### INPUT MATERIAL
****
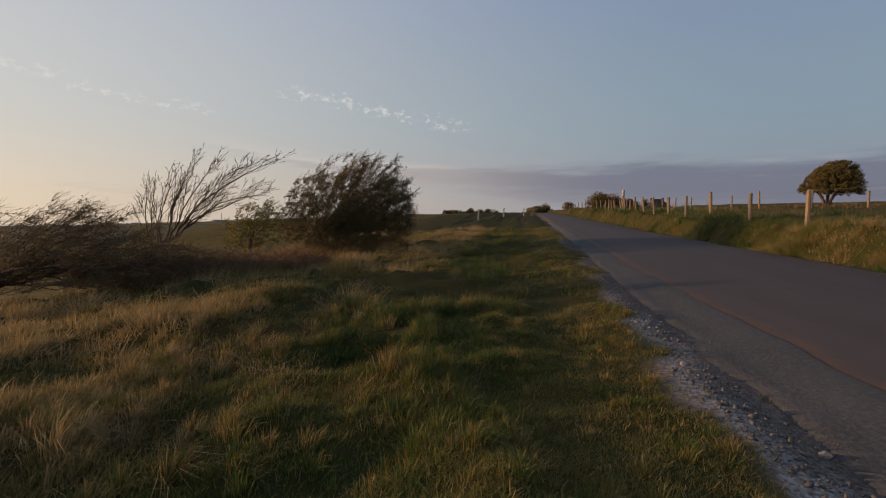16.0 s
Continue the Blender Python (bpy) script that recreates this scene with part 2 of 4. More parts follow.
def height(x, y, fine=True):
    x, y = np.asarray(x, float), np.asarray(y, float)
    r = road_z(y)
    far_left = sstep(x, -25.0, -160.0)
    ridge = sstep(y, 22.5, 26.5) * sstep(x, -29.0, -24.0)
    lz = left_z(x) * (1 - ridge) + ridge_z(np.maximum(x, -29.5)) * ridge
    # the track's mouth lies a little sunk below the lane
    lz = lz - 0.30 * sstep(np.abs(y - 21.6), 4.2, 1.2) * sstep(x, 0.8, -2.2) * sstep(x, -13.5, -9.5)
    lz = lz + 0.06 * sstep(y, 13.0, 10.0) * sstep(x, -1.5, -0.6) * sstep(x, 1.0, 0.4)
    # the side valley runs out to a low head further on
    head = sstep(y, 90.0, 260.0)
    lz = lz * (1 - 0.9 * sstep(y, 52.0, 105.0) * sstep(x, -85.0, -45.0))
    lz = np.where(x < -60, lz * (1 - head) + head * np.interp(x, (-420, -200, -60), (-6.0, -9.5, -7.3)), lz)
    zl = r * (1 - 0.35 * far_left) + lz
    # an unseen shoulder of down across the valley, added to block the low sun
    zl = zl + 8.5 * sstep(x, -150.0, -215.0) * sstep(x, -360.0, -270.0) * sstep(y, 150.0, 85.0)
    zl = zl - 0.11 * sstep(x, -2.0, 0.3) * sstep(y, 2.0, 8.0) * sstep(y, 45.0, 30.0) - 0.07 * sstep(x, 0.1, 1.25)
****
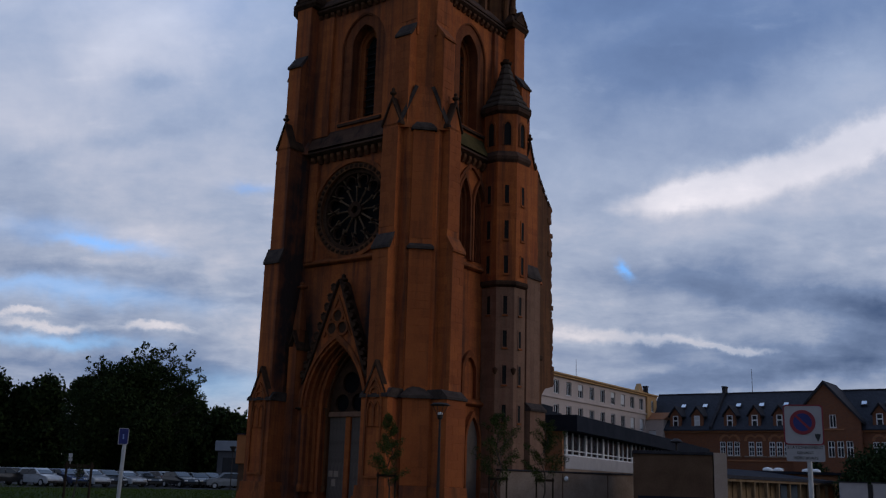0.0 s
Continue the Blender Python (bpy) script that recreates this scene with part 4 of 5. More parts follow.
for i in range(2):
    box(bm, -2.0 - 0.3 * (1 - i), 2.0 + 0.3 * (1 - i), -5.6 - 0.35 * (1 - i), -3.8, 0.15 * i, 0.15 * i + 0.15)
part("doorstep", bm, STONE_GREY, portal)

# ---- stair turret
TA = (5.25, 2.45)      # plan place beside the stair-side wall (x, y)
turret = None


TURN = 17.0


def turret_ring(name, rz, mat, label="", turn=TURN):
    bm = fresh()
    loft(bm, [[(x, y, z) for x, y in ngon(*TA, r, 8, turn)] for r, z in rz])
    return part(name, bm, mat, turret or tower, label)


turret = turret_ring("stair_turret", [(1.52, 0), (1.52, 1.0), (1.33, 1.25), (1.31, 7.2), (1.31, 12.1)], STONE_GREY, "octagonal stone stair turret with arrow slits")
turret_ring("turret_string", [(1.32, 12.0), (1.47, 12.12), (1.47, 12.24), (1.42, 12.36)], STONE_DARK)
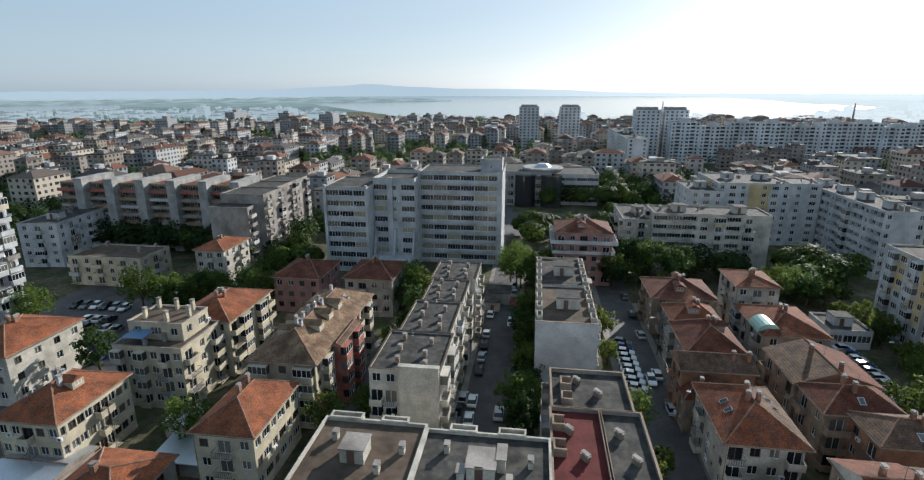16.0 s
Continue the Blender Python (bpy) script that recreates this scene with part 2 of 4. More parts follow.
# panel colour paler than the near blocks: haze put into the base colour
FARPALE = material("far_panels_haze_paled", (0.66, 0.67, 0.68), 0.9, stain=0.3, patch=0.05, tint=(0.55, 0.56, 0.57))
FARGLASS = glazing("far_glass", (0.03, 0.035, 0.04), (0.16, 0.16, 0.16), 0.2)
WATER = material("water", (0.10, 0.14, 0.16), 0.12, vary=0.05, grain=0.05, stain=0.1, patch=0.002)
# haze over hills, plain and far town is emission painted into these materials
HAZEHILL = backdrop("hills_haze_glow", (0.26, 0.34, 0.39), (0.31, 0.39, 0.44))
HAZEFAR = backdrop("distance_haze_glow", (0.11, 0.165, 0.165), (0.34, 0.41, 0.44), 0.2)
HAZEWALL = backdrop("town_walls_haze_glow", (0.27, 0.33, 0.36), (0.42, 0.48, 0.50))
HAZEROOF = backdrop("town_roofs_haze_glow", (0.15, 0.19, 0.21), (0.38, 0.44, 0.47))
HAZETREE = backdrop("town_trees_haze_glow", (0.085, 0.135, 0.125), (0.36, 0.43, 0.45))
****
### TASK DESCRIPTION
From the records above, give again only the part that opens with the line containing "5. More parts follow." and closes with the line containing "(0.36, 0.43, 0.45))". Keep both ends but drop the pictures.

### FINISHED TASK
Continue the Blender Python (bpy) script that recreates this scene with part 4 of 5. More parts follow.
for i in range(2):
    box(bm, -2.0 - 0.3 * (1 - i), 2.0 + 0.3 * (1 - i), -5.6 - 0.35 * (1 - i), -3.8, 0.15 * i, 0.15 * i + 0.15)
part("doorstep", bm, STONE_GREY, portal)

# ---- stair turret
TA = (5.25, 2.45)      # plan place beside the stair-side wall (x, y)
turret = None


TURN = 17.0


def turret_ring(name, rz, mat, label="", turn=TURN):
    bm = fresh()
    loft(bm, [[(x, y, z) for x, y in ngon(*TA, r, 8, turn)] for r, z in rz])
    return part(name, bm, mat, turret or tower, label)


turret = turret_ring("stair_turret", [(1.52, 0), (1.52, 1.0), (1.33, 1.25), (1.31, 7.2), (1.31, 12.1)], STONE_GREY, "octagonal stone stair turret with arrow slits")
turret_ring("turret_string", [(1.32, 12.0), (1.47, 12.12), (1.47, 12.24), (1.42, 12.36)], STONE_DARK)
16.0 s
Continue the Blender Python (bpy) script that recreates this scene with part 2 of 4. More parts follow.
# panel colour paler than the near blocks: haze put into the base colour
FARPALE = material("far_panels_haze_paled", (0.66, 0.67, 0.68), 0.9, stain=0.3, patch=0.05, tint=(0.55, 0.56, 0.57))
FARGLASS = glazing("far_glass", (0.03, 0.035, 0.04), (0.16, 0.16, 0.16), 0.2)
WATER = material("water", (0.10, 0.14, 0.16), 0.12, vary=0.05, grain=0.05, stain=0.1, patch=0.002)
# haze over hills, plain and far town is emission painted into these materials
HAZEHILL = backdrop("hills_haze_glow", (0.26, 0.34, 0.39), (0.31, 0.39, 0.44))
HAZEFAR = backdrop("distance_haze_glow", (0.11, 0.165, 0.165), (0.34, 0.41, 0.44), 0.2)
HAZEWALL = backdrop("town_walls_haze_glow", (0.27, 0.33, 0.36), (0.42, 0.48, 0.50))
HAZEROOF = backdrop("town_roofs_haze_glow", (0.15, 0.19, 0.21), (0.38, 0.44, 0.47))
HAZETREE = backdrop("town_trees_haze_glow", (0.085, 0.135, 0.125), (0.36, 0.43, 0.45))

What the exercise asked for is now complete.